A carbon footprint is an estimate of the greenhouse gases caused by an activity, product, person, company, or country. It is usually expressed as carbon dioxide equivalent, written as CO2e, because different gases can warm the atmosphere at different strengths. CO2e turns them into one comparison number.
Many everyday actions have a carbon footprint. Driving a car, heating a home, flying, producing food, manufacturing electronics, shipping products, and running data centers all use energy or materials. Some emissions are direct, such as fuel burned in a car. Others are indirect, such as electricity used to make a product in a factory.
A product's footprint can include many stages: raw materials, manufacturing, transport, use, and disposal. For example, a laptop has emissions from mining materials, producing parts, assembling the device, shipping it, charging it, and eventually recycling or discarding it.

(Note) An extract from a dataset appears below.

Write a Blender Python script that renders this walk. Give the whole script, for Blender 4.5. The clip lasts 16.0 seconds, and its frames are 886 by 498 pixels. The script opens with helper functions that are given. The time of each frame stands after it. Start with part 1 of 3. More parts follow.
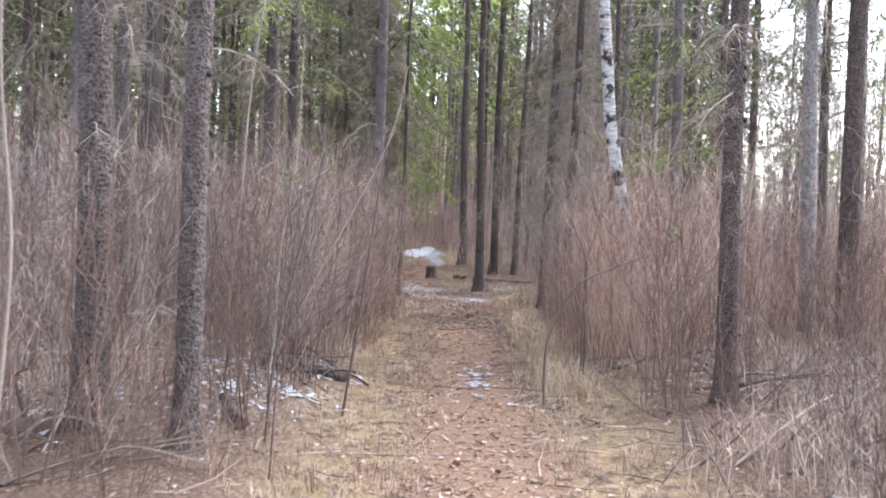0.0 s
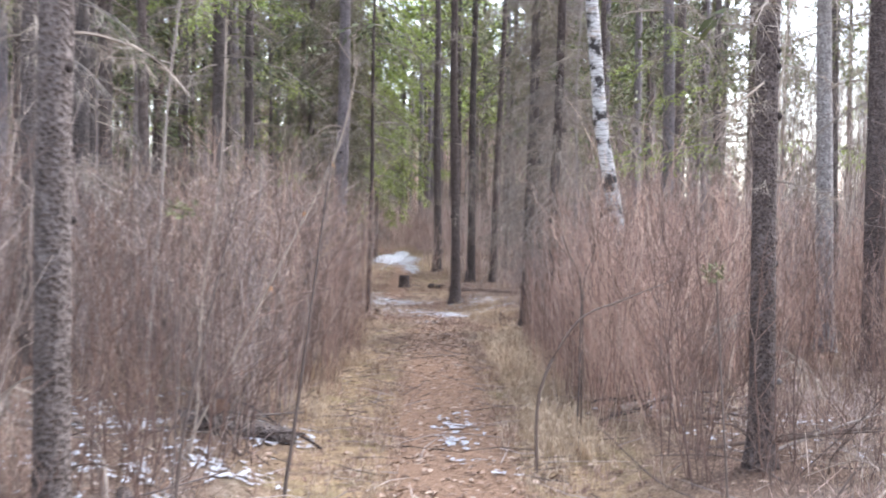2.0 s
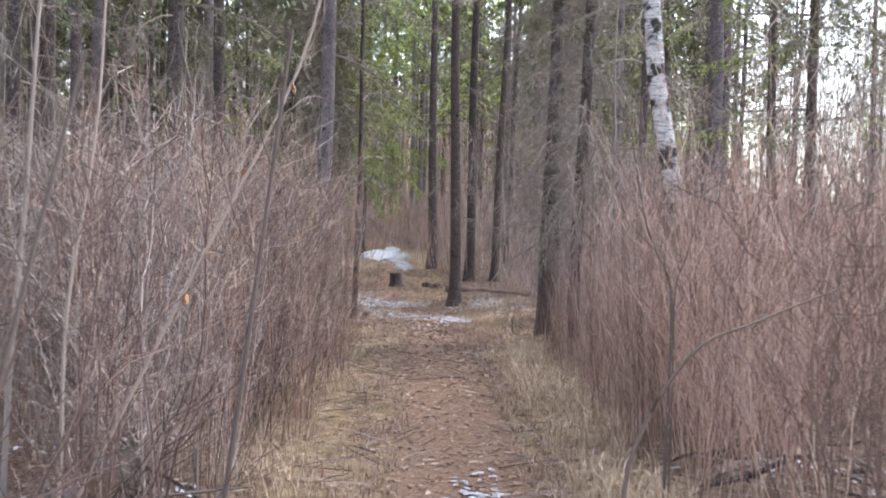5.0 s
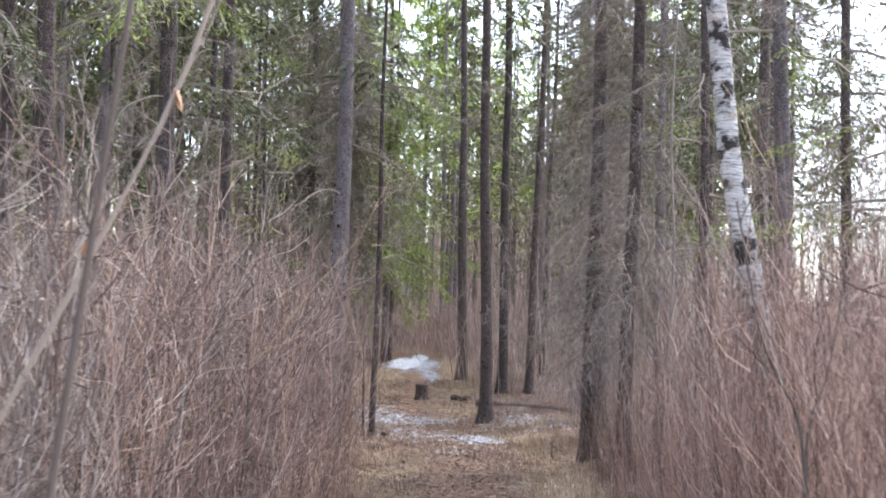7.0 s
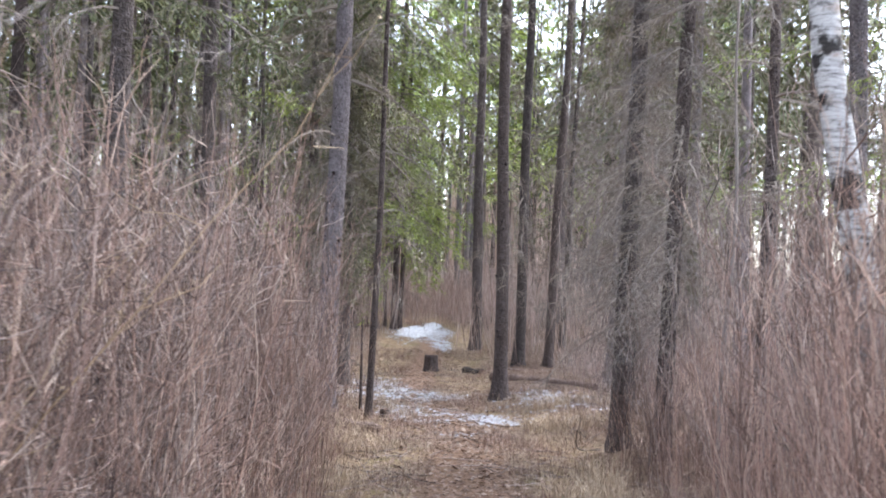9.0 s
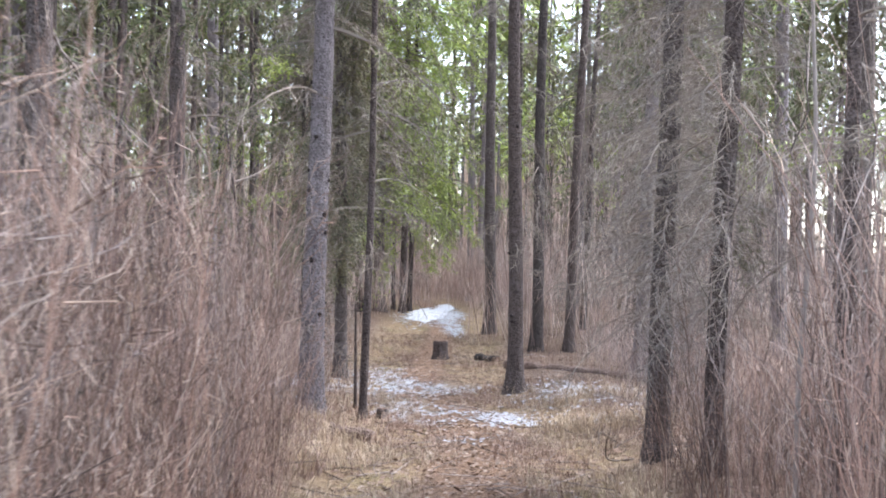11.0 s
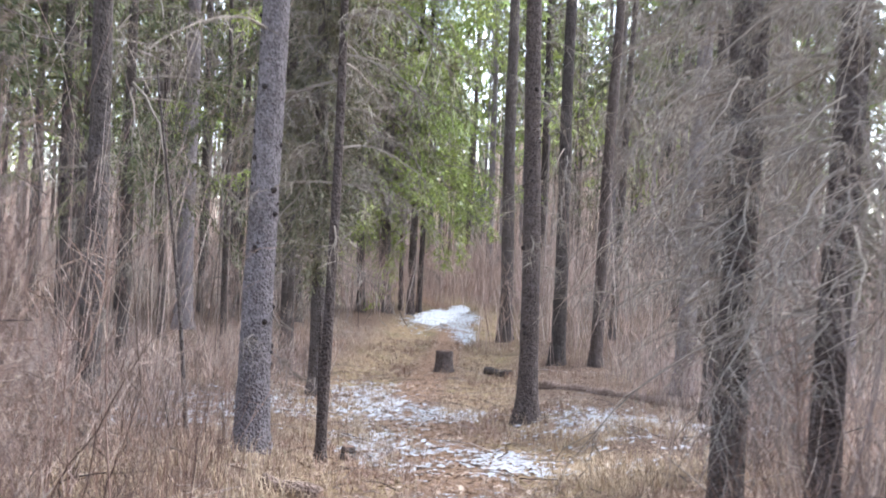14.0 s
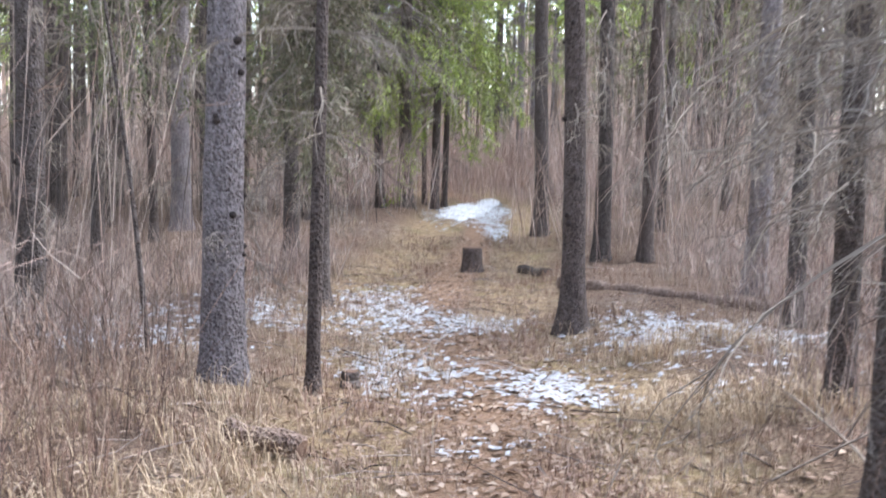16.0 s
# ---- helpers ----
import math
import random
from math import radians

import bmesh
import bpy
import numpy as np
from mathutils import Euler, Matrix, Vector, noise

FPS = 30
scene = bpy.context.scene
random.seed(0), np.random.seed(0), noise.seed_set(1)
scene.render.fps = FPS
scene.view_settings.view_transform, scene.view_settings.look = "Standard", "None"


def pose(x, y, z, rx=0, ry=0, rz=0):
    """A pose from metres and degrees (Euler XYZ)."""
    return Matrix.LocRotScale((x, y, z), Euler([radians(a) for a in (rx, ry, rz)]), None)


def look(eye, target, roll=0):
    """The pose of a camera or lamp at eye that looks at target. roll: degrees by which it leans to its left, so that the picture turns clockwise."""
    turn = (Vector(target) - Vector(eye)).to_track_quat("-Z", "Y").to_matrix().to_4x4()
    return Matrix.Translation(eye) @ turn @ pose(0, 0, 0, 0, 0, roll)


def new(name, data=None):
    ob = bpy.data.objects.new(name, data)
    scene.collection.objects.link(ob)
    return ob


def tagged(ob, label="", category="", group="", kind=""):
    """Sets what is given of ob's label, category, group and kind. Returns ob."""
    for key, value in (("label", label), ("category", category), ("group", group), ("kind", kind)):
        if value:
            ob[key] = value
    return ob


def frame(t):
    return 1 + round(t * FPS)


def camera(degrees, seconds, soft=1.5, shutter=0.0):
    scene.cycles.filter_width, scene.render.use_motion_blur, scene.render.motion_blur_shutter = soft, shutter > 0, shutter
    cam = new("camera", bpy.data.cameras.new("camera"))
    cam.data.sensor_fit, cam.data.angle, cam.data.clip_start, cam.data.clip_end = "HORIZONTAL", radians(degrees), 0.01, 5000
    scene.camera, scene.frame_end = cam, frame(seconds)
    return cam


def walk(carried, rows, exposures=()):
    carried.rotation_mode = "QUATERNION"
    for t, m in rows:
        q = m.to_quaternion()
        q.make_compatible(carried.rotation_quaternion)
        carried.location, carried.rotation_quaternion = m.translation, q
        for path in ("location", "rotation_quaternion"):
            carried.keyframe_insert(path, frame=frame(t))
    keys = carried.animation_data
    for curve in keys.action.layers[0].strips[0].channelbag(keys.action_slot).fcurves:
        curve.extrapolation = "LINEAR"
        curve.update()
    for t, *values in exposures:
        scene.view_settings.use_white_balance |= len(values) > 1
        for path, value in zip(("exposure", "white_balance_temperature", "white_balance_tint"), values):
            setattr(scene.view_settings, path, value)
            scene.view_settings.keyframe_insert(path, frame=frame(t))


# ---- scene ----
cam = camera(43.7, 16.0, soft=1.9, shutter=0.7)
METRES, EYE, TILT, LEAN, TURN = 14.0, 1.6, 0.0, 0.0, 0.0
ROWS = [
    (0.0, 0.0, 0.0, 0.0, 0.08, -2.26, -2.06),
    (0.5, 0.0044, 0.0279, 0.0026, 0.25, -2.19, -1.41),
    (1.0, 0.0043, 0.0569, 0.0072, -0.06, -2.33, -0.98),
    (1.5, 0.0038, 0.086, 0.0104, -0.32, -2.39, -0.82),
    (2.0, 0.0049, 0.1163, 0.0113, -1.17, -2.36, -0.89),
    (2.5, 0.004, 0.1473, 0.0095, -3.16, -2.28, -1.33),
    (3.0, 0.0028, 0.1773, 0.0083, -2.39, -2.11, -0.86),
    (5.5, -0.0033, 0.335, -0.0005, -1.66, -2.55, -1.51),
    (6.0, -0.0015, 0.3646, 0.0012, -0.92, 2.15, -0.92),
    (6.5, 0.0028, 0.3951, 0.0001, -0.3, 2.68, -0.83),
    (7.0, 0.005, 0.4258, -0.0005, -0.06, 2.94, -1.3),
    (7.5, 0.0048, 0.4582, -0.0021, 0.12, 3.77, -1.81),
    (8.0, 0.008, 0.4877, -0.0011, 0.48, 4.09, -2.17),
    (8.5, 0.0108, 0.5212, -0.0056, 0.75, 2.32, -2.38),
    (11.0, 0.021, 0.6748, -0.0069, 1.83, 0.18, -1.18),
    (11.5, 0.0244, 0.7047, -0.0086, 1.76, 0.45, -1.39),
    (12.0, 0.026, 0.7342, -0.0081, 1.51, 0.74, -1.86),
    (12.5, 0.0278, 0.7627, -0.0061, 1.87, 2.03, -2.5),
    (13.0, 0.0305, 0.7912, -0.0058, 2.61, 2.6, -3.17),
    (13.5, 0.0329, 0.8272, -0.0078, 2.74, 1.55, -3.12),
    (14.0, 0.0364, 0.8604, -0.0095, 3.32, 0.01, -2.39),
    (14.5, 0.0346, 0.8989, -0.013, 3.84, -0.85, -2.12),
    (15.0, 0.0348, 0.9304, -0.0161, 4.03, -1.12, -1.89),
    (15.5, 0.033, 0.9644, -0.0191, 4.17, -3.17, -1.58),
    (16.0, 0.0317, 0.995, -0.0221, 4.79, -5.32, -0.97),
]
walk(cam, [(t, pose(0, 0, EYE, TILT, LEAN, TURN) @ pose(METRES * x, METRES * y, METRES * z, 90 + pitch, roll, yaw)) for t, x, y, z, yaw, pitch, roll in ROWS],
     exposures=((0.0, 2.43, 6300, 12), (1.0, 2.51, 6300, 12), (2.2, 2.55, 6300, 12), (3.0, 2.33, 6330, 12), (6.0, 2.32, 6280, 12), (8.5, 2.44, 6220, 11), (11.0, 2.74, 6180, 10), (13.5, 2.79, 6130, 9), (16.0, 2.76, 6120, 8)))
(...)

The purpose of measuring a carbon footprint is not only to attach a number. It helps identify where changes may matter most. A household may reduce energy use, choose efficient appliances, repair items, reduce waste, or use cleaner transport. A company may improve supply chains, energy sources, packaging, and logistics.
A carbon footprint is an estimate, so methods and assumptions matter. Still, it is a useful way to think about the hidden climate impact of choices that otherwise feel disconnected from energy and emissions.